Leaders like Bellecourt have been reaching out to Indian youth. On several reservations — including Red Lake — authorities have worked with the federal government to develop holistic programs designed to steer potentially troubled kids into programs that rely on traditional Native American techniques that focus on community involvement and counseling over punishment. Some even operate cultural-immersion programs in which at-risk teens are rigorously drilled in native ways.
There are no authoritative studies on whether those programs are working, but Ada Pecos Melton, a highly regarded researcher, says she is optimistic.
“I think those kinds of … things are trying to whittle away at a huge problem. The problem didn’t happen overnight, and so the solution can’t be expected to happen overnight either,” says Melton. “This is one of the ways to whittle away at this huge problem … and you cannot … say stop doing that or it doesn’t work, because it’s too soon to know.
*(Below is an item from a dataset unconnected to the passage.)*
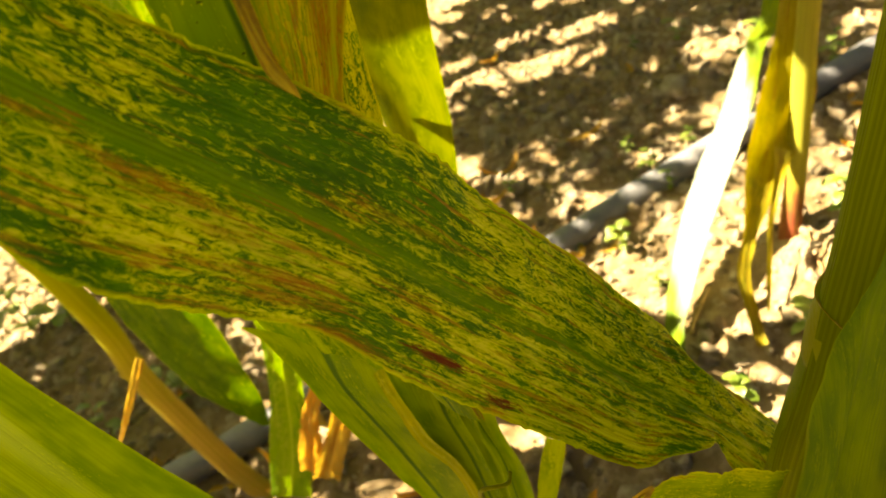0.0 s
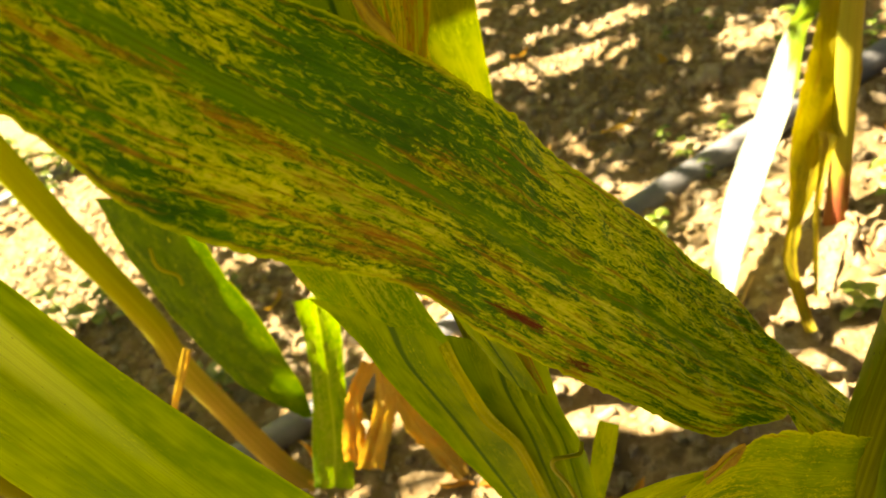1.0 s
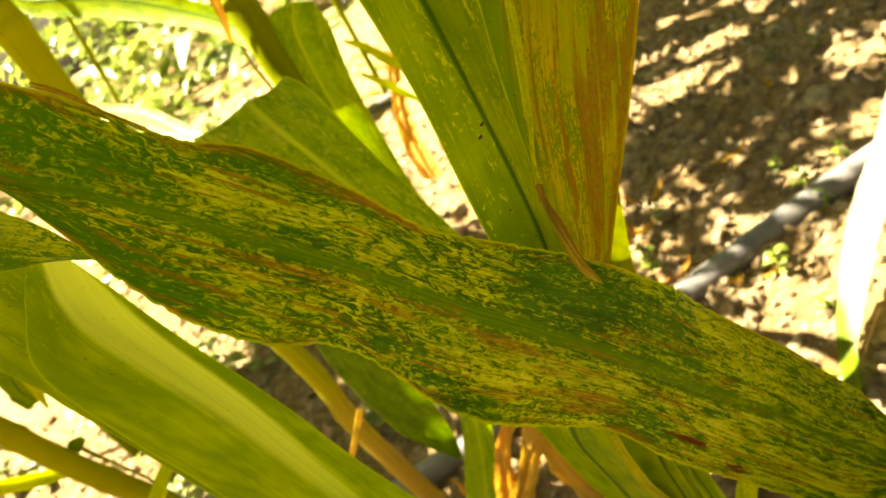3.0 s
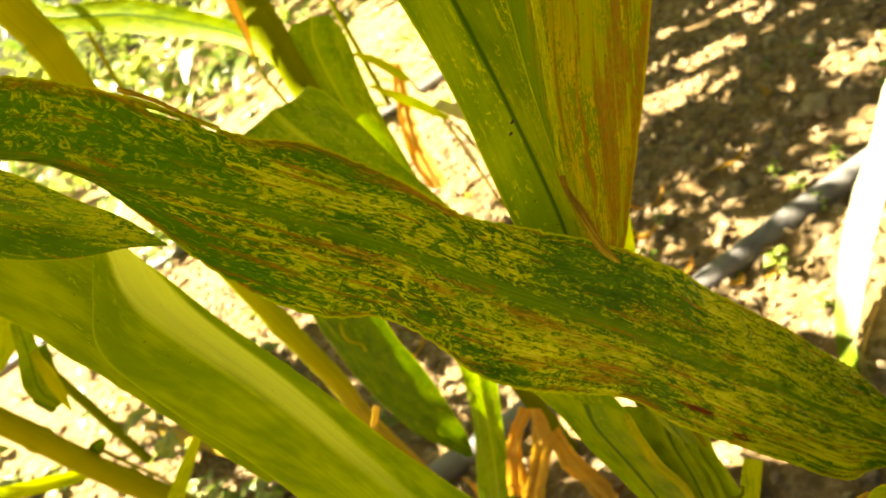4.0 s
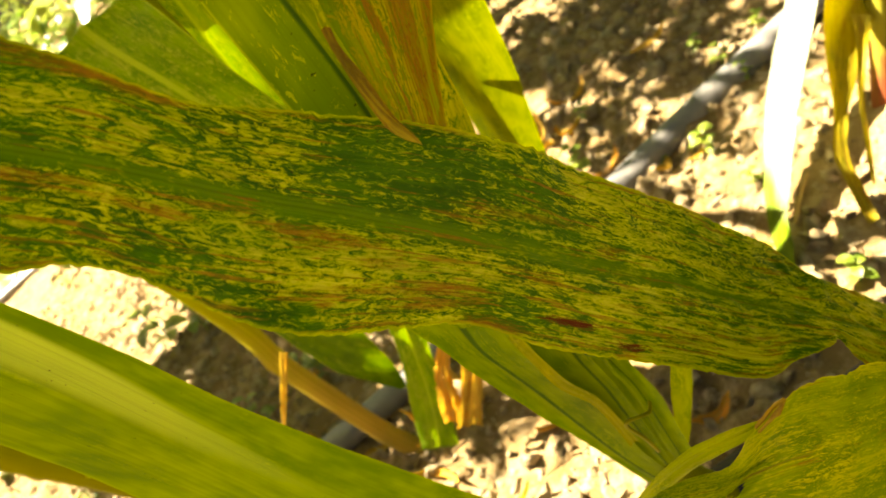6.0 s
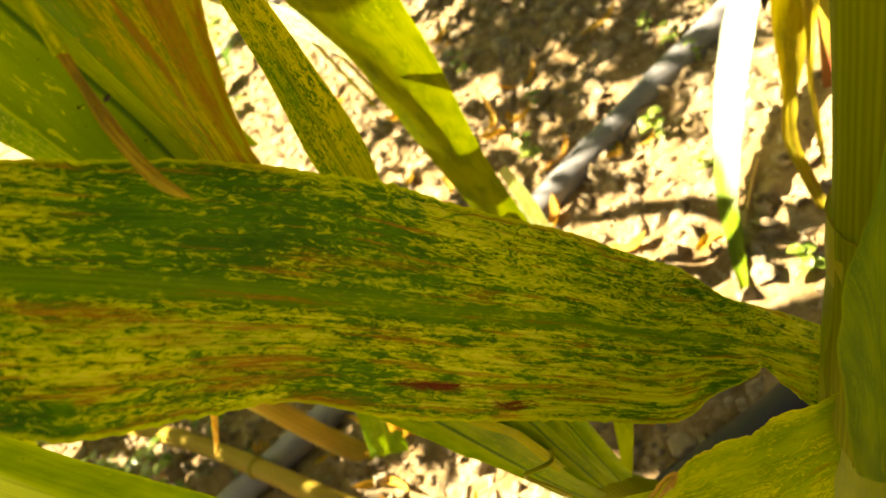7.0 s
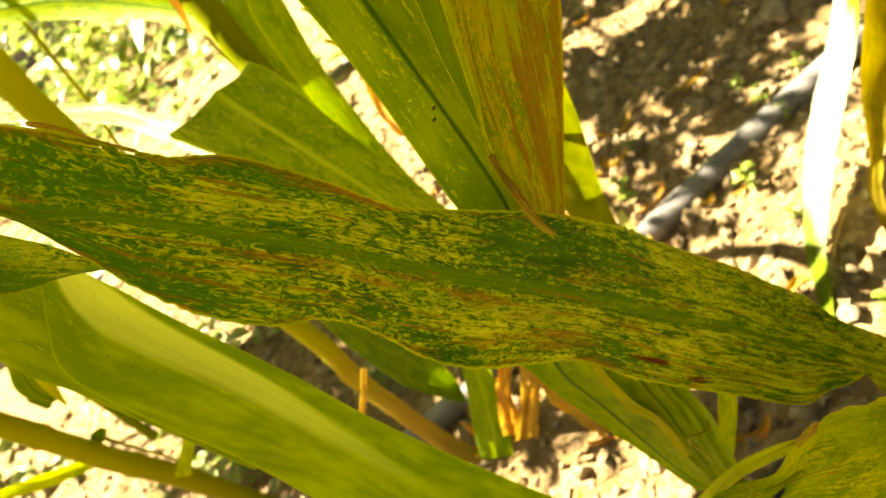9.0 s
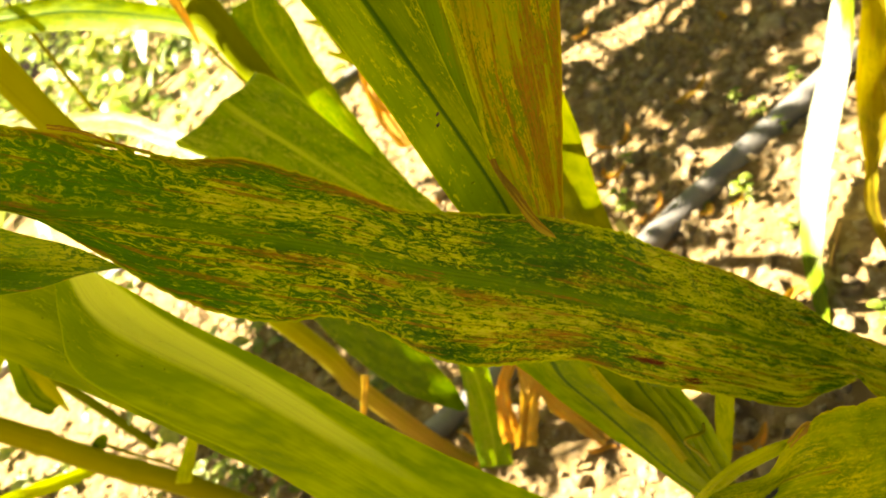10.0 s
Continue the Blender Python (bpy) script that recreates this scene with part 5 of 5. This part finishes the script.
third = thing("maize_plant", "young maize plant with a smooth yellow sheath", "maize plant", MAIZE, (0.029, 0.605, 0))
own(add_leaf(third, YELLOW_SHEATH, M_SHOOT, "yellow-green blade narrowing into its rolled sheath", None, ripple=0.001, cup=0.04, seed=27.0, count=80))
own(part("stem", tube_mesh("stem", [(YELLOW_SHEATH[1][0], 0.0085), (YELLOW_SHEATH[0][0], 0.0098), ((0.030, 0.600, 0.03), 0.0105), ((0.029, 0.605, -0.01), 0.011)], count=40, sides=18, ribs=0.01), M_YELLOW, third))
own(add_leaf(third, PALE_BRANCH_LEAF, M_SUN, "pale narrow side leaf", None, ripple=0.001))
own(add_leaf(third, SMALL_STEM_LEAF, M_SUN, "small leaf at the foot", None, ripple=0.0005, count=40))
fourth = thing("maize_plant", "maize plant on a bare tan stalk with a dark drooping leaf", "maize plant", MAIZE, (-0.2, 0.575, 0))
own(part("stem", tube_mesh("stem", STALK, count=110, sides=20, ribs=0.01, nodes=(0.22, 0.56, 0.75)), M_TAN, fourth, "bare stalk, tan below and yellow-green above"))
own(add_leaf(fourth, DARK_LEAF, M_DARK, "dark green leaf with pale flecks", None, ripple=0.002, cup=0.05, seed=8.0))
own(part("pale_trail", tube_mesh("pale_trail", TRAIL, count=40, sides=8, flat=0.3), M_COLLAR, fourth, "pale winding feeding trail on the leaf"))
own(add_leaf(fourth, DROOP_LEAF, M_BACK, "green leaf drooping to the ground", None, ripple=0.002, cup=0.08, seed=9.0))
own(add_leaf(fourth, DRY_STRIP_A, M_DRY, "dry tan leaf hanging at the foot", None, ripple=0.006, cup=0.3, ragged=0.3, seed=22.0, count=40))
own(add_leaf(fourth, DRY_STRIP_B, M_DRY, "dry tan leaf strip on the ground", None, ripple=0.006, cup=0.3, ragged=0.3, seed=23.0, count=40))
own(add_leaf(fourth, DRY_STRIP_D, M_ORANGE, "curled dry strip of leaf", None, ripple=0.005, cup=0.3, ragged=0.3, seed=25.0, count=40))
own(add_leaf(fourth, DRY_STRIP_C, M_DRY, "dry hanging leaf strip", None, ripple=0.002, cup=0.2, seed=24.0, count=40))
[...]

But they have got to do it.”
Obviously this article originated a decade ago and talks about many a heinous reality, but a tangential aspect took up most of the conversation here. As it turns out, the statistics on school shootings since the above-mentioned Columbine are nothing short of staggering. We do not want to get bogged down in the politics of all of this, but we will wonder freely why it became political at all. Problems with too many variables in causation just seem to light people up — if you’ll pardon the expression. Somebody needs to lock ’em in a room until the politicians come out with a plan. Sure, it may not work, but then we just try another plan. Doing nothing sure has not made anything better.